Between Facts and Norms: CSR Communication and the Reproduction of Power
Best Critical Ethics Paper sponsored by the Journal of Business Ethics
Author: Kaiyu Shao; China U. of Political Science and Law
Author: Maddy Janssens; KU Leuven

Whereas research generally assumes a positive role of CSR communication, this study, in line with recent critical work, investigates the power dynamics that underlie CSR communication within the public sphere. Building on Habermas’ empirical conditions for public deliberation, we examine how corporate power not only settles into CSR communication but also reproduces the wrong structure of global civil society. Through critical semiotic multimodal analysis of CSR videos of reputable multinational companies, we uncovered three communicative types of CSR, CSR as Rescuing, Preaching and Facilitating, that impair, in different ways, an inclusive and responsive civil society. These findings contribute to understanding power within CSR communication in terms of 1) exclusionary constructions of local communities and 2) non-responsiveness of the audience through colonizing the public sphere with business logic.



There is No Lean In for Men
Best Critical Paper on Gender sponsored by the Journal of Gender, Work & Organization
Designated as a “Best Paper” for CMS
Author: Nicole Ferry; City U. of Seattle
Author: Eric Guthey; Copenhagen Business School

There is no Lean In for men. That is, in the mass market leadership press, in leadership development circles, and in much of leadership research, the counterpoint to “women’s leadership” is not “men’s leadership,” but just plain, gender-neutral “leadership.” In this paper, we explore the discursive, cultural, and gender politics behind the stark divide between the popularity of women’s leadership on the one hand, and the relative non-existence of men’s leadership as a comparable topic of concern on the other.

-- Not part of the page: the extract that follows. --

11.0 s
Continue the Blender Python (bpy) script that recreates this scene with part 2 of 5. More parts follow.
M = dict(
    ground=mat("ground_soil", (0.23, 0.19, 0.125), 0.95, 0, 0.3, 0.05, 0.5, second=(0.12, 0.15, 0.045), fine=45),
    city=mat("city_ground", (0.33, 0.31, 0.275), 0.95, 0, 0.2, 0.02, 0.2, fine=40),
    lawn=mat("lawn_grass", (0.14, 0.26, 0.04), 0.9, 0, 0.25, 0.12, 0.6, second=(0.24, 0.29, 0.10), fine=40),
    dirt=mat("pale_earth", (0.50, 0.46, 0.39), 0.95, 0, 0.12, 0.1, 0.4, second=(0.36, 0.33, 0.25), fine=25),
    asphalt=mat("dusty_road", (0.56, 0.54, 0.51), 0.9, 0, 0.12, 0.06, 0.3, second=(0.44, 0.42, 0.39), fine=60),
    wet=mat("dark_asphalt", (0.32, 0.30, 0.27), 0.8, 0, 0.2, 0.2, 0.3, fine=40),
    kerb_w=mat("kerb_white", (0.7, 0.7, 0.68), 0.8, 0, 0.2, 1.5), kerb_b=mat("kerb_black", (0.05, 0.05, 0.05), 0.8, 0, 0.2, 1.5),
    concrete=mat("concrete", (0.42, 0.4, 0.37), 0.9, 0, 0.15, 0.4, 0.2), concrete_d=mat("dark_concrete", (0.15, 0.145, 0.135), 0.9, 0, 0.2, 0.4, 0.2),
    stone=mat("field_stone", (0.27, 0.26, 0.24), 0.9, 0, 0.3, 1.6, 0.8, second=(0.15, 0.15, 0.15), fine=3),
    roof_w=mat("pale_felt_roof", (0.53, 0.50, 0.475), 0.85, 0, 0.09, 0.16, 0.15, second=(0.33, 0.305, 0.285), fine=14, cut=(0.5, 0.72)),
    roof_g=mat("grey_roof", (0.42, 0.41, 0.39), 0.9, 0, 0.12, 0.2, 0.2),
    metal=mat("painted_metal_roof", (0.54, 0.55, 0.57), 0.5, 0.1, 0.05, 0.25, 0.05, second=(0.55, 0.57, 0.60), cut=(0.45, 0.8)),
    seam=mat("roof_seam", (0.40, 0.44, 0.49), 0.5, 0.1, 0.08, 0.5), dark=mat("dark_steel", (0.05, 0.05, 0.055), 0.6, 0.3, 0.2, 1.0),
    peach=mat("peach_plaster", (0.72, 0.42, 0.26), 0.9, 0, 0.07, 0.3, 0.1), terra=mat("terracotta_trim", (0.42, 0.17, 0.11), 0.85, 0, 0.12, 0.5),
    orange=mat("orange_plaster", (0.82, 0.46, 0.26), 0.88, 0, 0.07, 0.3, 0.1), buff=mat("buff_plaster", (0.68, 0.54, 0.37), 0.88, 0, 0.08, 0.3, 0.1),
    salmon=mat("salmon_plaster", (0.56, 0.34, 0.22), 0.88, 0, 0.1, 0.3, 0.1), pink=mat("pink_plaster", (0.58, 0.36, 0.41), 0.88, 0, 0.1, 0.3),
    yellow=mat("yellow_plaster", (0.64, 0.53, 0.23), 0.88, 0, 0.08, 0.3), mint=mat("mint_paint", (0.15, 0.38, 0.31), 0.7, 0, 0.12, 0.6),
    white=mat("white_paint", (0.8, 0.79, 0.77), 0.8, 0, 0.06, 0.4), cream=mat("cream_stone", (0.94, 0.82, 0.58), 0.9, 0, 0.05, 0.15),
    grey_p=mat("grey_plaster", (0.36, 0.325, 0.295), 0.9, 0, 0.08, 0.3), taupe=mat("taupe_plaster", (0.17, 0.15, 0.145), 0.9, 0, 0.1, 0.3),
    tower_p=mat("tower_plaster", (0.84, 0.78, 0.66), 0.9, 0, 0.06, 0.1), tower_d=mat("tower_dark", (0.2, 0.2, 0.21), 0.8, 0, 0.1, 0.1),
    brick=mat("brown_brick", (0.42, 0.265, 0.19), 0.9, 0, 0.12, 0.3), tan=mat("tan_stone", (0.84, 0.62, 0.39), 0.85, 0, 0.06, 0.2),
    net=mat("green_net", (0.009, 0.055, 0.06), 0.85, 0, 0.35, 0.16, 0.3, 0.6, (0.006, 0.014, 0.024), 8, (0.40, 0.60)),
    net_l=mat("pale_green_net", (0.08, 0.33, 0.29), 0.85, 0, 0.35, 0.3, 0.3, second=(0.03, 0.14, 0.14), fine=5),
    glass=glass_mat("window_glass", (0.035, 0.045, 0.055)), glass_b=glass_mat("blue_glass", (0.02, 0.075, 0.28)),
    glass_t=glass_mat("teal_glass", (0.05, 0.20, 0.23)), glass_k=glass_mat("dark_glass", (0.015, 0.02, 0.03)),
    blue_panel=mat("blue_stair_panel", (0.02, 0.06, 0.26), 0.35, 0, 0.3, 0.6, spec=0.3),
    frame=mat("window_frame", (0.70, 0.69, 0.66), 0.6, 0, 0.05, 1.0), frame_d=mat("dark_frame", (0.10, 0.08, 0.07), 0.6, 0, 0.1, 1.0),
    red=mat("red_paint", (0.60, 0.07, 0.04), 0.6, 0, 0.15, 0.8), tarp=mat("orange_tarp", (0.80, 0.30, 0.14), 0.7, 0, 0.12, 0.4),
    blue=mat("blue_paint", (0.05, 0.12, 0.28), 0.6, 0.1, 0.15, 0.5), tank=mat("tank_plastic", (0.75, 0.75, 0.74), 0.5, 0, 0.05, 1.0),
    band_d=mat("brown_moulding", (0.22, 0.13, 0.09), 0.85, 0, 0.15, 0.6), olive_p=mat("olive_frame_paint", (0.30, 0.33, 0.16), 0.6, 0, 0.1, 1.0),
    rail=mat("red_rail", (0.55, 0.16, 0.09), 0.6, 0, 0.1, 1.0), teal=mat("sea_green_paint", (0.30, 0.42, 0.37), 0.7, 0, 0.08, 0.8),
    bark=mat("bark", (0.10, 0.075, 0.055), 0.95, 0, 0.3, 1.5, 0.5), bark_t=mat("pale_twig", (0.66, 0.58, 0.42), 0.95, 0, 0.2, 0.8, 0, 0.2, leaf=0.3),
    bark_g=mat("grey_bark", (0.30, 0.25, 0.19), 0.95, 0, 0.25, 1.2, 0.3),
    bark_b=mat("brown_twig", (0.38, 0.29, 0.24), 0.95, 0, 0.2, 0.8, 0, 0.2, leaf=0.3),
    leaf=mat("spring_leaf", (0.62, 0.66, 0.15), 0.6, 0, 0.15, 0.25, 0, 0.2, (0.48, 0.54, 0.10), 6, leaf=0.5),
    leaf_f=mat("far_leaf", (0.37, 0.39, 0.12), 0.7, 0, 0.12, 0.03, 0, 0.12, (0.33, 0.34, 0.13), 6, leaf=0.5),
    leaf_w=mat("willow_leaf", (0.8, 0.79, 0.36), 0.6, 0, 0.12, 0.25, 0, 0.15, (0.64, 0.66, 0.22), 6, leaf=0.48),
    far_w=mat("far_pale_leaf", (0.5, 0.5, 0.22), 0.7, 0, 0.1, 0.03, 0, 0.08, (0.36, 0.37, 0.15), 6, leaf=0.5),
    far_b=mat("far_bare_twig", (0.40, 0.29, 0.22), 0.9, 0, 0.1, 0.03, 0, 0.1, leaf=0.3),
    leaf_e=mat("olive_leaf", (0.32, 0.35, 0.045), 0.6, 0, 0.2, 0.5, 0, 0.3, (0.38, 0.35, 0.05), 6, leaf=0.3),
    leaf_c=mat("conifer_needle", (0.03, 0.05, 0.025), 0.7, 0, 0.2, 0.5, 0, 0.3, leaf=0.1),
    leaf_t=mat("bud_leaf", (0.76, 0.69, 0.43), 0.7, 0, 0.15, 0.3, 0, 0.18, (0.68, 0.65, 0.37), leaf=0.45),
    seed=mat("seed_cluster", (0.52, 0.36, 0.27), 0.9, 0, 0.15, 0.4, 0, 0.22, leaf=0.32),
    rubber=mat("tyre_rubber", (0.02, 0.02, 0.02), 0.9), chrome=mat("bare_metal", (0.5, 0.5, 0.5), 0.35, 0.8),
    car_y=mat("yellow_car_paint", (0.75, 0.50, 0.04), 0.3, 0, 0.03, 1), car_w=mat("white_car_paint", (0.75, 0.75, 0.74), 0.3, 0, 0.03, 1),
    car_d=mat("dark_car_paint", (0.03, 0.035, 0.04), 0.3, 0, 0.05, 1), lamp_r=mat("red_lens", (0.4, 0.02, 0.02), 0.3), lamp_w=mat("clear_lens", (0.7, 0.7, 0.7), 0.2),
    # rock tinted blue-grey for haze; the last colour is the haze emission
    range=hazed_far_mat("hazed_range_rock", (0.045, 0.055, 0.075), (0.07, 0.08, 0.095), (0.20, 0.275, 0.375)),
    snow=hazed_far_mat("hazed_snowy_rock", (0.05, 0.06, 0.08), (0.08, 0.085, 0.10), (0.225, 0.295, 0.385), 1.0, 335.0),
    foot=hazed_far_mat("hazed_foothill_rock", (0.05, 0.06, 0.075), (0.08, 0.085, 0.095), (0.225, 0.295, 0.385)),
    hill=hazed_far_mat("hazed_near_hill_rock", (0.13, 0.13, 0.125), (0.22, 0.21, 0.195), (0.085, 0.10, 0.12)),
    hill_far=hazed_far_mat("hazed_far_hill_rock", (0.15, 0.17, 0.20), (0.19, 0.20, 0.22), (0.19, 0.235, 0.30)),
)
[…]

Toward this end, we track the rise of women’s leadership discourse, we discuss the subtle (and not so subtle) gendered nature of supposedly gender-neutral leadership speak, and we analyze the differences between a best- selling women’s leadership text and a popular ‘gender-neutral’ text. On this basis, we argue that the prominence of “women’s leadership,” together with the comparable lack of a “men’s leadership,” functions to reinforce a masculinist leadership discourse that flies under the banner of “just good leadership.” We also argue that over-attention to women as a special case in leadership contexts, and often as a problem to fix, ultimately reinforces sexist and/or misogynistic attitudes that can undermine the very project of empowerment that women’s leadership discourse seeks to promote.

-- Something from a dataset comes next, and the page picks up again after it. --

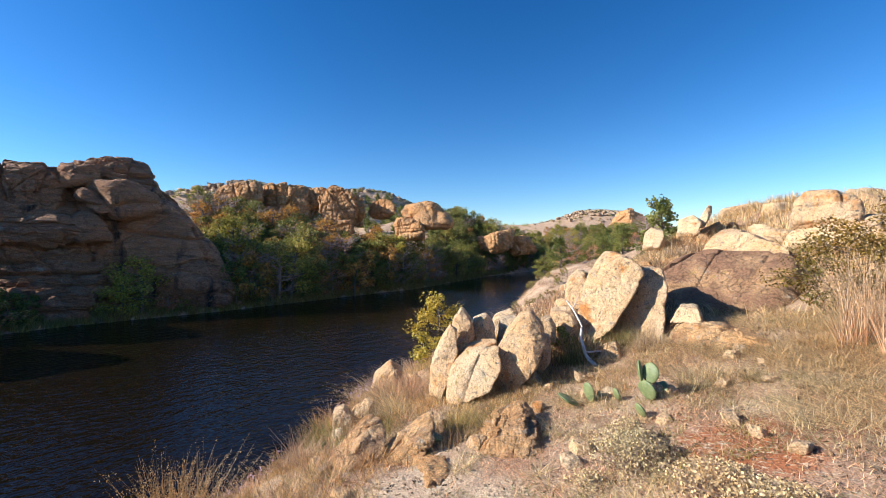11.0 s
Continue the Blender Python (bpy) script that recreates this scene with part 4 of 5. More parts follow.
sculpted("leaning_rock", (16.29, 4.65, 5.23), -74.0, [(-0.37, -0.34), (-0.32, 0.24), (0.13, 0.41), (0.36, 0.16), (0.23, -0.28), (-0.14, -0.41)], 0.60, BOULDER, "jagged tilted rock on the skyline", 620, n=48)
sculpted("leaning_rock", (16.59, 4.31, 5.56), -75.3, [(-0.26, -0.36), (-0.05, 0.04), (0.13, 0.36), (0.25, 0.35), (0.23, 0.07), (0.01, -0.33)], 0.40, BOULDER, "jagged tilted rock on the skyline", 621, n=44)
sculpted("boulder", (15.29, 5.46, 4.85), -70.2, [(-0.34, -0.37), (-0.24, 0.19), (-0.06, 0.37), (0.28, 0.23), (0.34, -0.34)], 0.60, BOULDER, PALE, 622, n=44)
sculpted("boulder", (15.20, 4.08, 4.90), -74.9, [(-0.35, -0.32), (0.06, 0.32), (0.31, 0.17), (0.34, -0.32)], 0.50, SLAB, PALE, 623, n=40, lean=0.6)
sculpted("hill_outcrop", (17.43, 4.28, 5.40), -76.1, [(-0.39, -0.35), (-0.29, 0.11), (0.21, 0.35), (0.38, 0.15), (0.38, -0.28)], 0.70, SLAB, "broken orange outcrop on the hillside", 624, n=48, lean=0.3)
sculpted("hill_outcrop", (17.57, 3.65, 5.42), -78.2, [(-0.4, -0.24), (-0.11, 0.31), (0.05, 0.27), (0.38, 0.02), (0.38, -0.32)], 0.70, SLAB, "broken orange outcrop on the hillside", 625, n=48, lean=0.5)
sculpted("boulder", (12.34, 3.90, 4.40), -72.3, [(-0.33, -0.09), (-0.16, 0.12), (0.21, 0.15), (0.32, -0.14)], 0.50, SLAB, PALE, 627, n=32, lean=0.5)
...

Expatriate-Local Inequality as Epistemic Dominance in International Development Organizations
Best Critical Paper on International Business is sponsored by the journal Critical Perspectives on International Business
Author: Emily Cook-Lundgren; U. of Edinburgh
Author: Ishbel McWha-Hermann; U. of Edinburgh
Author: Thomas Stephen Calvard; U. of Edinburgh

This paper explores the persistence of inequality between “expatriate” and “local” staff in international development organizations despite these organizations’ outward aims of equality and improving lives. We draw on 33 qualitative interviews, observation, and documents collected over a three-month period at a development organization in Nairobi, Kenya. Analyzed through the lens of coloniality, the data illustrate how unequal relations are perpetuated through the legitimization of Western epistemic perspectives, which naturalize and authorize expatriate-local difference. This difference persists through organizational practices that prioritize equality, unity, and meritocracy. By providing novel empirical insights into operations of coloniality in organization in the Global South, we show how relations of domination codified in the colonial era persist and contribute to ongoing inequality through epistemic dominance. In doing so, we illuminate the mechanisms that not only give rise to racial difference in work and organization but also facilitate its persistence, contributing to efforts to break the silence on race in organizations and development.